* What to work on:
Both end lines count: copy exactly from the line that contains "turn = (Vector(target)" to the line that contains "SECONDS = 12.0", and only those lines.

* Supplied material:
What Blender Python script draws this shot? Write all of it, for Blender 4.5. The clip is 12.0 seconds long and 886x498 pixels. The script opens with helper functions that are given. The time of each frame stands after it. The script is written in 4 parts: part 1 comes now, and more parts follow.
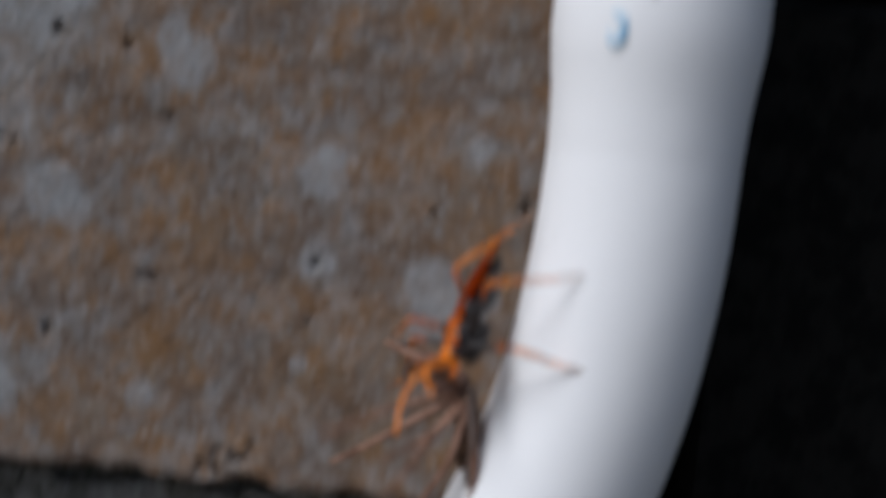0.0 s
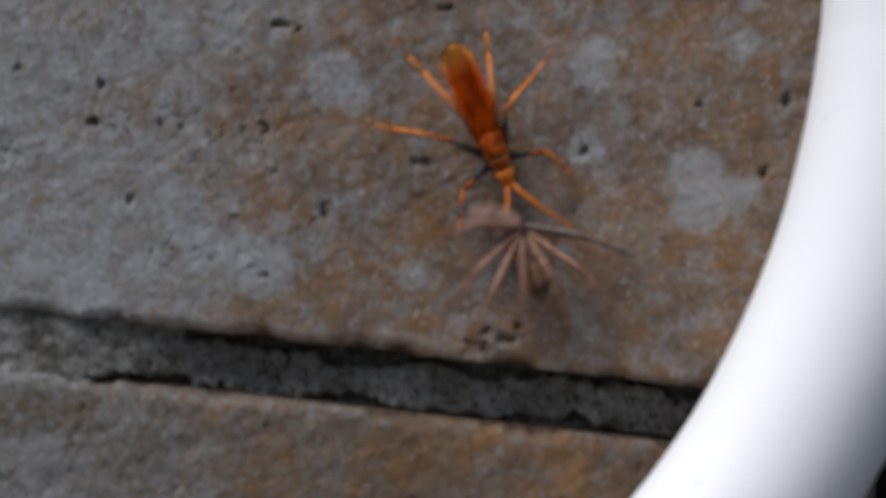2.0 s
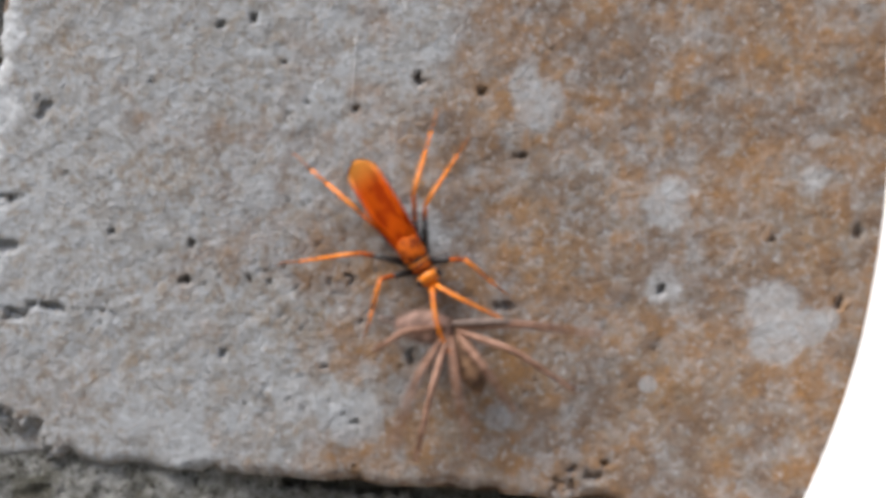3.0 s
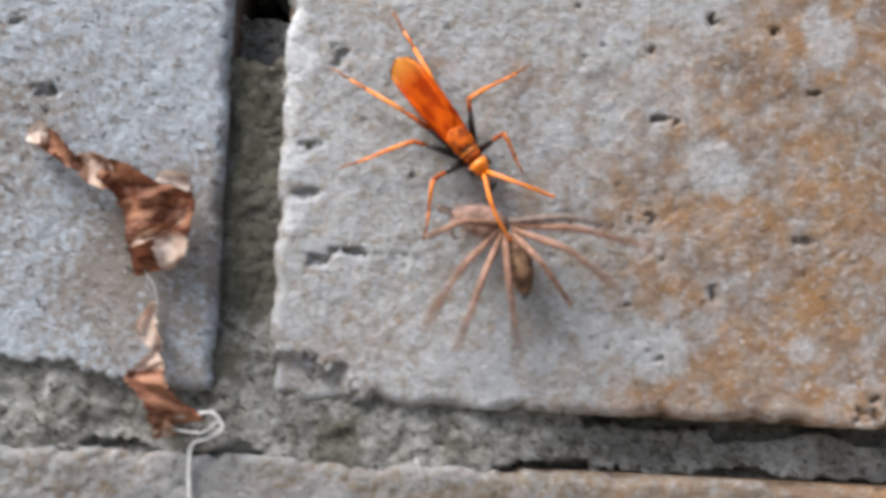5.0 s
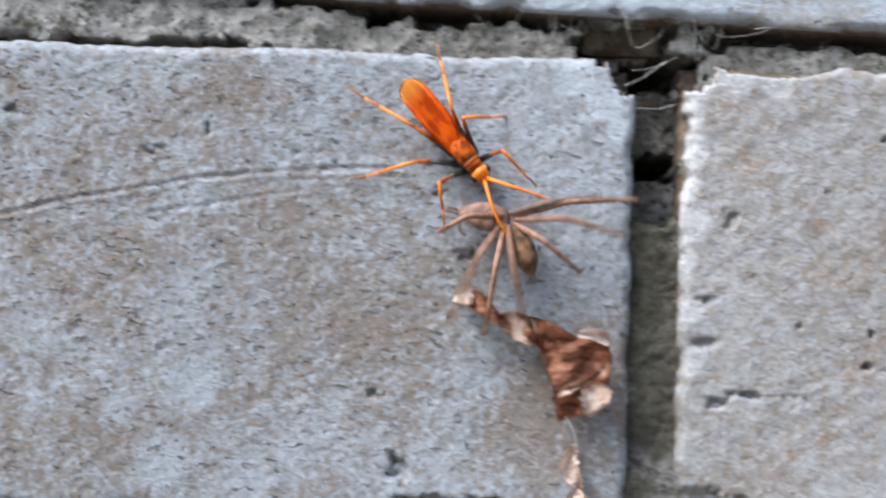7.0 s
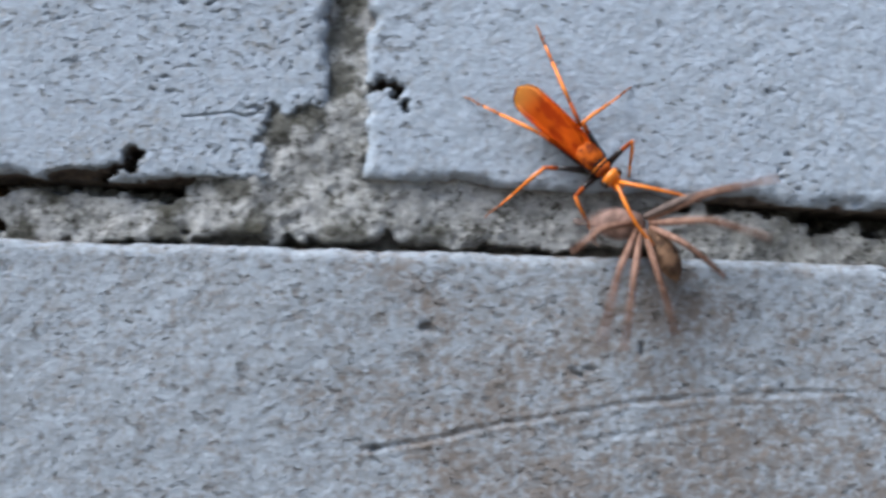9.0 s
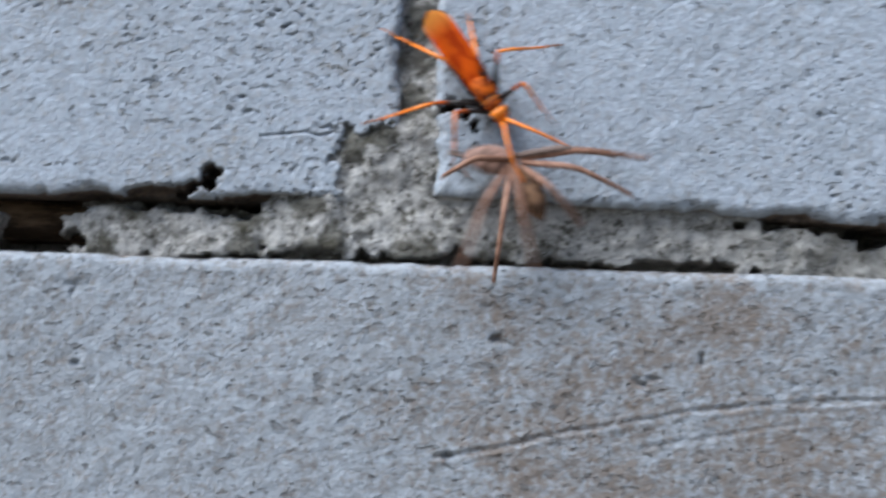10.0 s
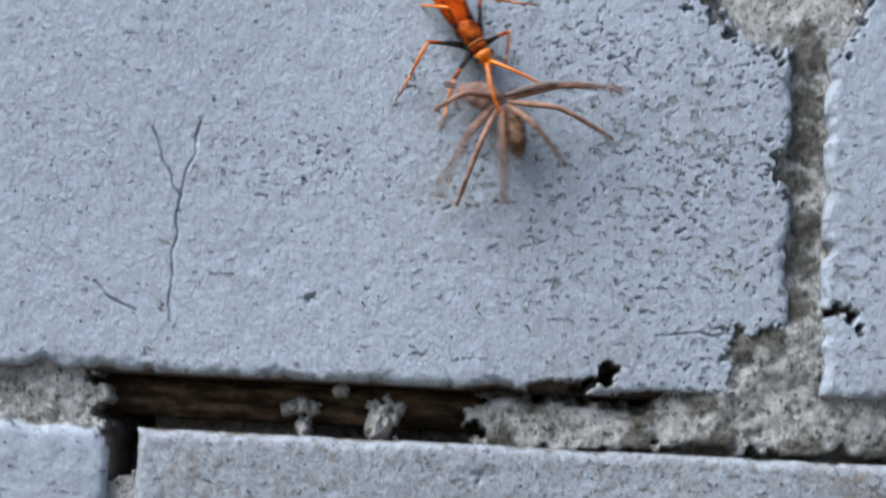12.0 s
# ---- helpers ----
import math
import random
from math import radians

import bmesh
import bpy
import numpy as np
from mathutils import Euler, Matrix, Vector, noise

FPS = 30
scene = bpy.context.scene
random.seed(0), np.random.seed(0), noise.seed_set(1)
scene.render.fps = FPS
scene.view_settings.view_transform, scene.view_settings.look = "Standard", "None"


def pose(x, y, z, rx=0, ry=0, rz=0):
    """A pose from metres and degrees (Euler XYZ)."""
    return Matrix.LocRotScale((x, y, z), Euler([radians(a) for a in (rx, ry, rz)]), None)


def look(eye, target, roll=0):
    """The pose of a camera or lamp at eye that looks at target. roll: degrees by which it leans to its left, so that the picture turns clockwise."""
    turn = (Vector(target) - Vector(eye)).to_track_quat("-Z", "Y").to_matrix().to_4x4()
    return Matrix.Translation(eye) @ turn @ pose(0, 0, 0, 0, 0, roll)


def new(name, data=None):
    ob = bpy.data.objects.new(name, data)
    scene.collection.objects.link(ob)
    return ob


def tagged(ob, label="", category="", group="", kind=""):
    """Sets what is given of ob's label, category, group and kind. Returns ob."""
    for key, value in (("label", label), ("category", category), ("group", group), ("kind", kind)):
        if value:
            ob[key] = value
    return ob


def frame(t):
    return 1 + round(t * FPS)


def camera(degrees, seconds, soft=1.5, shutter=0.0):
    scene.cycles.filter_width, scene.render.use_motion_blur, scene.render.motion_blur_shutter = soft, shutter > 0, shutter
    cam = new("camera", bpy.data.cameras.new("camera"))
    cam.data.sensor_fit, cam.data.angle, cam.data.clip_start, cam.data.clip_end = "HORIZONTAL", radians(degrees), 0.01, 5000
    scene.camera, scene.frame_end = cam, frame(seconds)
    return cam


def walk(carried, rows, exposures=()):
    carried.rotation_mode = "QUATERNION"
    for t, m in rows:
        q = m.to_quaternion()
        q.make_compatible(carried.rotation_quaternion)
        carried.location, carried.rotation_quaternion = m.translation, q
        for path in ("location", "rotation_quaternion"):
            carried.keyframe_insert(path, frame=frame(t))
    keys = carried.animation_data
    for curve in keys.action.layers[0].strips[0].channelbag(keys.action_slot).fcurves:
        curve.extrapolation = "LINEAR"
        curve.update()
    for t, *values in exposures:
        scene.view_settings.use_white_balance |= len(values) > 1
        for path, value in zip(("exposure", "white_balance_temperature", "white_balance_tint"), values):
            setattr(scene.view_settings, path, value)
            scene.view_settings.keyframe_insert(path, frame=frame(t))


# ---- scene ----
# The wall face lies in the plane y = 0, and the camera looks at it along +y.
Z0 = 0.60  # height of the bed joint's lower edge over the ground
SECONDS = 12.0

# ---- camera ----
cam = camera(28.0, SECONDS, soft=2.3, shutter=0.6)
cam.data.dof.use_dof, cam.data.dof.focus_distance, cam.data.dof.aperture_fstop = True, 0.292, 16.0
PATH = [
    (0, (0.11802, -0.23411, 0.57347), (0.11845, 0.06525, 0.55390), 5.82),
    (0.3, (0.12050, -0.23503, 0.55282), (0.11525, 0.06463, 0.53964), 5.42),
    (0.5, (0.12265, -0.23453, 0.55304), (0.11153, 0.06511, 0.54358), 5.23),
    (0.7, (0.11536, -0.23870, 0.56161), (0.10276, 0.06053, 0.54429), 5.29),
    (1, (0.10294, -0.24177, 0.56121), (0.09246, 0.05729, 0.53998), 6.55),
    (1.2, (0.10433, -0.24307, 0.55281), (0.09503, 0.05648, 0.53917), 6.89),
    (1.5, (0.10102, -0.24502, 0.54959), (0.09556, 0.05460, 0.53556), 7.11),
    (1.7, (0.09833, -0.24595, 0.54341), (0.09292, 0.05384, 0.53357), 7.13),
    (2, (0.08483, -0.24466, 0.53834), (0.08374, 0.05534, 0.53907), 6.44),
    (2.2, (0.08514, -0.24391, 0.54470), (0.07575, 0.05591, 0.54921), 6.13),
    (2.5, (0.08458, -0.24517, 0.54853), (0.07014, 0.05443, 0.55384), 4.99),
    (2.7, (0.08429, -0.24796, 0.54948), (0.06864, 0.05155, 0.55647), 4.45),
    (4.3, (0.04778, -0.25893, 0.53123), (0.04475, 0.04023, 0.55345), 2.86),
    (4.5, (0.04073, -0.25749, 0.52720), (0.03720, 0.04178, 0.54783), 2.38),
    (4.8, (0.03745, -0.25642, 0.53202), (0.03033, 0.04313, 0.54674), 2.77),
    (5, (0.03168, -0.25631, 0.53457), (0.02734, 0.04331, 0.54890), 2.88),
    (5.2, (0.02749, -0.25629, 0.53661), (0.02413, 0.04342, 0.54934), 2.59),
    (5.5, (0.02087, -0.25606, 0.54193), (0.01899, 0.04379, 0.55101), 2.26),
    (5.8, (0.00981, -0.26590, 0.55180), (0.00885, 0.03406, 0.55681), 1.81),
    (6, (0.00405, -0.29054, 0.55763), (0.00366, 0.00943, 0.56192), 1.47),
    (6.2, (-0.00235, -0.30534, 0.54954), (-0.00255, -0.00566, 0.56345), 1.46),
    (6.5, (-0.01095, -0.30056, 0.54656), (-0.00928, -0.00104, 0.56345), 1.41),
    (6.7, (-0.02169, -0.29188, 0.54764), (-0.02100, 0.00753, 0.56645), 1.56),
    (8.3, (-0.06288, -0.28089, 0.57916), (-0.08213, 0.01810, 0.59454), 1.85),
    (8.5, (-0.07818, -0.26390, 0.58542), (-0.09536, 0.03518, 0.60150), 1.97),
    (8.8, (-0.08610, -0.26519, 0.58114), (-0.10067, 0.03347, 0.60539), 1.89),
    (9, (-0.09778, -0.26652, 0.58150), (-0.10475, 0.03265, 0.60268), 1.80),
    (9.2, (-0.10316, -0.26671, 0.57855), (-0.10909, 0.03235, 0.60160), 2.27),
    (9.5, (-0.11568, -0.26745, 0.58261), (-0.11475, 0.03174, 0.60461), 2.20),
    (9.7, (-0.12107, -0.26933, 0.57991), (-0.11920, 0.02976, 0.60314), 2.25),
    (10, (-0.12164, -0.27726, 0.58104), (-0.11428, 0.02176, 0.60405), 1.67),
    (10.2, (-0.13940, -0.28110, 0.58653), (-0.12480, 0.01801, 0.60454), 0.91),
    (10.5, (-0.14737, -0.28747, 0.58966), (-0.13750, 0.01149, 0.61267), 1.91),
    (10.8, (-0.14604, -0.28934, 0.58585), (-0.14049, 0.00880, 0.61875), 3.36),
    (11, (-0.15681, -0.28648, 0.58577), (-0.14761, 0.01163, 0.61810), 2.97),
    (11.2, (-0.15662, -0.28608, 0.58759), (-0.15350, 0.01205, 0.62089), 2.98),
    (11.5, (-0.16857, -0.28720, 0.58896), (-0.16105, 0.01021, 0.62755), 2.88),
    (11.8, (-0.17476, -0.28828, 0.58493), (-0.17789, 0.00835, 0.62970), 3.11),
    (12, (-0.18029, -0.29180, 0.59231), (-0.17979, 0.00547, 0.63265), 2.93),
]
walk(cam, [(t, look(eye, target, roll)) for t, eye, target, roll in PATH],
     exposures=[(0.0, -0.04, 5990, 10), (1.0, -0.08, 5990, 10), (1.5, -0.03, 5990, 10), (2.0, 0.09, 6120, 10), (2.5, 0.80, 6500, 10), (4.5, 1.54, 6480, 10),
                (6.5, 1.69, 6330, 10), (8.5, 1.29, 5870, 8), (12.0, 1.20, 5950, 8)])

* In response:
    turn = (Vector(target) - Vector(eye)).to_track_quat("-Z", "Y").to_matrix().to_4x4()
    return Matrix.Translation(eye) @ turn @ pose(0, 0, 0, 0, 0, roll)


def new(name, data=None):
    ob = bpy.data.objects.new(name, data)
    scene.collection.objects.link(ob)
    return ob


def tagged(ob, label="", category="", group="", kind=""):
    """Sets what is given of ob's label, category, group and kind. Returns ob."""
    for key, value in (("label", label), ("category", category), ("group", group), ("kind", kind)):
        if value:
            ob[key] = value
    return ob


def frame(t):
    return 1 + round(t * FPS)


def camera(degrees, seconds, soft=1.5, shutter=0.0):
    scene.cycles.filter_width, scene.render.use_motion_blur, scene.render.motion_blur_shutter = soft, shutter > 0, shutter
    cam = new("camera", bpy.data.cameras.new("camera"))
    cam.data.sensor_fit, cam.data.angle, cam.data.clip_start, cam.data.clip_end = "HORIZONTAL", radians(degrees), 0.01, 5000
    scene.camera, scene.frame_end = cam, frame(seconds)
    return cam


def walk(carried, rows, exposures=()):
    carried.rotation_mode = "QUATERNION"
    for t, m in rows:
        q = m.to_quaternion()
        q.make_compatible(carried.rotation_quaternion)
        carried.location, carried.rotation_quaternion = m.translation, q
        for path in ("location", "rotation_quaternion"):
            carried.keyframe_insert(path, frame=frame(t))
    keys = carried.animation_data
    for curve in keys.action.layers[0].strips[0].channelbag(keys.action_slot).fcurves:
        curve.extrapolation = "LINEAR"
        curve.update()
    for t, *values in exposures:
        scene.view_settings.use_white_balance |= len(values) > 1
        for path, value in zip(("exposure", "white_balance_temperature", "white_balance_tint"), values):
            setattr(scene.view_settings, path, value)
            scene.view_settings.keyframe_insert(path, frame=frame(t))


# ---- scene ----
# The wall face lies in the plane y = 0, and the camera looks at it along +y.
Z0 = 0.60  # height of the bed joint's lower edge over the ground
SECONDS = 12.0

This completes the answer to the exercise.